* Start *

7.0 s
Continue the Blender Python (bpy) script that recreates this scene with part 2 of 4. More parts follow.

* End *
* Start *

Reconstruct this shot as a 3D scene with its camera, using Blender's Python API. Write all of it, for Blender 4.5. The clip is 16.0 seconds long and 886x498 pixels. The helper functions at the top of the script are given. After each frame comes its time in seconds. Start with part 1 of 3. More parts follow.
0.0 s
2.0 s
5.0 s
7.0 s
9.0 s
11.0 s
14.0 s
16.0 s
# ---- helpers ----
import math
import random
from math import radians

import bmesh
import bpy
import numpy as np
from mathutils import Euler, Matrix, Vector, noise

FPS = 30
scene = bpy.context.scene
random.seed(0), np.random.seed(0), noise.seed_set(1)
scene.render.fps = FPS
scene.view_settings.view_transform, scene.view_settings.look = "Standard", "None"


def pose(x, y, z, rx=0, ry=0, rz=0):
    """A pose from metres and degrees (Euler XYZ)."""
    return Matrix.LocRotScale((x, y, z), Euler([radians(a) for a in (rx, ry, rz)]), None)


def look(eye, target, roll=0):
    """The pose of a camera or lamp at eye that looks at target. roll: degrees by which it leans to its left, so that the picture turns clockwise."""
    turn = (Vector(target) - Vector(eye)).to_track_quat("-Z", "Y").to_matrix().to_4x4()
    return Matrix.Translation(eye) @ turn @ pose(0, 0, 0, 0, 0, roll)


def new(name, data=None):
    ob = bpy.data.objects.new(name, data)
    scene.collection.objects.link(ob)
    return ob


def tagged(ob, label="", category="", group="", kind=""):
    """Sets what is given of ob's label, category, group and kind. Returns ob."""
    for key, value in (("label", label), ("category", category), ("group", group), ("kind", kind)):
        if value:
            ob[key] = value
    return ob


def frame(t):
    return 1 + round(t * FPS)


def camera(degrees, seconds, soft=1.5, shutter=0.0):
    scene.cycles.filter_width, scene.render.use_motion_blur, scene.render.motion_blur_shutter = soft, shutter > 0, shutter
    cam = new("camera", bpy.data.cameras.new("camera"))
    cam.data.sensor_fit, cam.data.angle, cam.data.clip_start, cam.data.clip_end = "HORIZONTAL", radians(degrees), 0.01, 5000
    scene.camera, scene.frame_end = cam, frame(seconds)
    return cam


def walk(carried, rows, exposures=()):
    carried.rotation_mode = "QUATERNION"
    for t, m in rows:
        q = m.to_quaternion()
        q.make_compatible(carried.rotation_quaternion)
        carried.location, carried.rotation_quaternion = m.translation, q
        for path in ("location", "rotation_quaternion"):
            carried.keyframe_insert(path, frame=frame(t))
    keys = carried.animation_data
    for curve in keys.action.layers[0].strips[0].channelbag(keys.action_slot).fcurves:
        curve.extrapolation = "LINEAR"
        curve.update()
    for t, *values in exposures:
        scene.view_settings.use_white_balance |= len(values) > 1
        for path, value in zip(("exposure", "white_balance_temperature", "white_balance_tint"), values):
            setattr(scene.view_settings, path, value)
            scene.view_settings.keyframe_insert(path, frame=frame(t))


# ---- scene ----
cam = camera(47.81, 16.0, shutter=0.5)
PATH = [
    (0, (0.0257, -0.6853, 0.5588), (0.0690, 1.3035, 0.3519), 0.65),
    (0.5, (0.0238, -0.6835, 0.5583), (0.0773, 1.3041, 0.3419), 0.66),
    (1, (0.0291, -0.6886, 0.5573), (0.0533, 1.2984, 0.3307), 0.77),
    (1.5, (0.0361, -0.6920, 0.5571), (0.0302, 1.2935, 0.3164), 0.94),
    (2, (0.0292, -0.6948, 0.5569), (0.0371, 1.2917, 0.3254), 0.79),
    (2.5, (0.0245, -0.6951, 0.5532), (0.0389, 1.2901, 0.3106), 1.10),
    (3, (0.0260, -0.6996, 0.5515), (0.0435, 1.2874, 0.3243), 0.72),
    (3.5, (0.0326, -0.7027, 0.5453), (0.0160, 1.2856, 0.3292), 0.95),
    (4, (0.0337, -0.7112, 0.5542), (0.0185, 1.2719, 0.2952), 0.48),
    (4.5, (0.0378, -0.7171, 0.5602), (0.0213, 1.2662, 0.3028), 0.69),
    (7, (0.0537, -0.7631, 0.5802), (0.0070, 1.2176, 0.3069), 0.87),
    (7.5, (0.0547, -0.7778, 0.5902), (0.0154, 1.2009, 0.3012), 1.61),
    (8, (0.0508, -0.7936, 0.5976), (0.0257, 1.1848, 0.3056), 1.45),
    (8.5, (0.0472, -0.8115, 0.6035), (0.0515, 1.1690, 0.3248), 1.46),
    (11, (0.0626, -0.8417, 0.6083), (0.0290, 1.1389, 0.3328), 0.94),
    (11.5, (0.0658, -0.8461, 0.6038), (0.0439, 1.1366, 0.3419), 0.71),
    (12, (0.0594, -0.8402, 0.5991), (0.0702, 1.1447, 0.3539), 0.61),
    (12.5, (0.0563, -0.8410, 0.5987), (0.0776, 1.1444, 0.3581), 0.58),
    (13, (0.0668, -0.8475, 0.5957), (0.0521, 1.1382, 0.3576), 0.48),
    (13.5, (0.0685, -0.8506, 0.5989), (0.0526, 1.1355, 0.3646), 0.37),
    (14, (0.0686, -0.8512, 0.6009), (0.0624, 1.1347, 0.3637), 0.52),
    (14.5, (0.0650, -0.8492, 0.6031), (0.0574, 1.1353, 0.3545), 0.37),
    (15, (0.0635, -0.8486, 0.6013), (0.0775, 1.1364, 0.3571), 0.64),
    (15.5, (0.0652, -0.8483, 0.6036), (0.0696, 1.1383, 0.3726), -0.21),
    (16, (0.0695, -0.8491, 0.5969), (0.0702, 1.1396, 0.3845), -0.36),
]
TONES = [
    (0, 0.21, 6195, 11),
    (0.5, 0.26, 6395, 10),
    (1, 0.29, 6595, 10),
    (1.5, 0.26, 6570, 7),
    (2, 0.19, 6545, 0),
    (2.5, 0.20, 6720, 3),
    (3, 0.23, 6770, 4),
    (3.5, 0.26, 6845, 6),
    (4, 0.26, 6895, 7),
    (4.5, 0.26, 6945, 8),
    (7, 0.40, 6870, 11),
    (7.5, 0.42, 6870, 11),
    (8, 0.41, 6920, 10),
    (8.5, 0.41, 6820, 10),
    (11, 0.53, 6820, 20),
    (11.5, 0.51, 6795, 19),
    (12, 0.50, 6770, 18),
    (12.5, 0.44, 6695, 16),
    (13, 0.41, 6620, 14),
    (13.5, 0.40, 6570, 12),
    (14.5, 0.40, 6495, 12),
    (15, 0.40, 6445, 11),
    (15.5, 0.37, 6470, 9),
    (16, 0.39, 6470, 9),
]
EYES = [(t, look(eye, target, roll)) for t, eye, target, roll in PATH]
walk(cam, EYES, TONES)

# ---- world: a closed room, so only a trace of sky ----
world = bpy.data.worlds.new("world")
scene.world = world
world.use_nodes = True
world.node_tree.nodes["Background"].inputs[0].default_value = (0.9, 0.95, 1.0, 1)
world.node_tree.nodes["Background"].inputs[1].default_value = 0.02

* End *

GOAL:
Quote only the lines running from the line that holds "pose from metres" to the line that holds "for path, value", both ends included.

FULL ANSWER:
    """A pose from metres and degrees (Euler XYZ)."""
    return Matrix.LocRotScale((x, y, z), Euler([radians(a) for a in (rx, ry, rz)]), None)


def look(eye, target, roll=0):
    """The pose of a camera or lamp at eye that looks at target. roll: degrees by which it leans to its left, so that the picture turns clockwise."""
    turn = (Vector(target) - Vector(eye)).to_track_quat("-Z", "Y").to_matrix().to_4x4()
    return Matrix.Translation(eye) @ turn @ pose(0, 0, 0, 0, 0, roll)


def new(name, data=None):
    ob = bpy.data.objects.new(name, data)
    scene.collection.objects.link(ob)
    return ob


def tagged(ob, label="", category="", group="", kind=""):
    """Sets what is given of ob's label, category, group and kind. Returns ob."""
    for key, value in (("label", label), ("category", category), ("group", group), ("kind", kind)):
        if value:
            ob[key] = value
    return ob


def frame(t):
    return 1 + round(t * FPS)


def camera(degrees, seconds, soft=1.5, shutter=0.0):
    scene.cycles.filter_width, scene.render.use_motion_blur, scene.render.motion_blur_shutter = soft, shutter > 0, shutter
    cam = new("camera", bpy.data.cameras.new("camera"))
    cam.data.sensor_fit, cam.data.angle, cam.data.clip_start, cam.data.clip_end = "HORIZONTAL", radians(degrees), 0.01, 5000
    scene.camera, scene.frame_end = cam, frame(seconds)
    return cam


def walk(carried, rows, exposures=()):
    carried.rotation_mode = "QUATERNION"
    for t, m in rows:
        q = m.to_quaternion()
        q.make_compatible(carried.rotation_quaternion)
        carried.location, carried.rotation_quaternion = m.translation, q
        for path in ("location", "rotation_quaternion"):
            carried.keyframe_insert(path, frame=frame(t))
    keys = carried.animation_data
    for curve in keys.action.layers[0].strips[0].channelbag(keys.action_slot).fcurves:
        curve.extrapolation = "LINEAR"
        curve.update()
    for t, *values in exposures:
        scene.view_settings.use_white_balance |= len(values) > 1
        for path, value in zip(("exposure", "white_balance_temperature", "white_balance_tint"), values):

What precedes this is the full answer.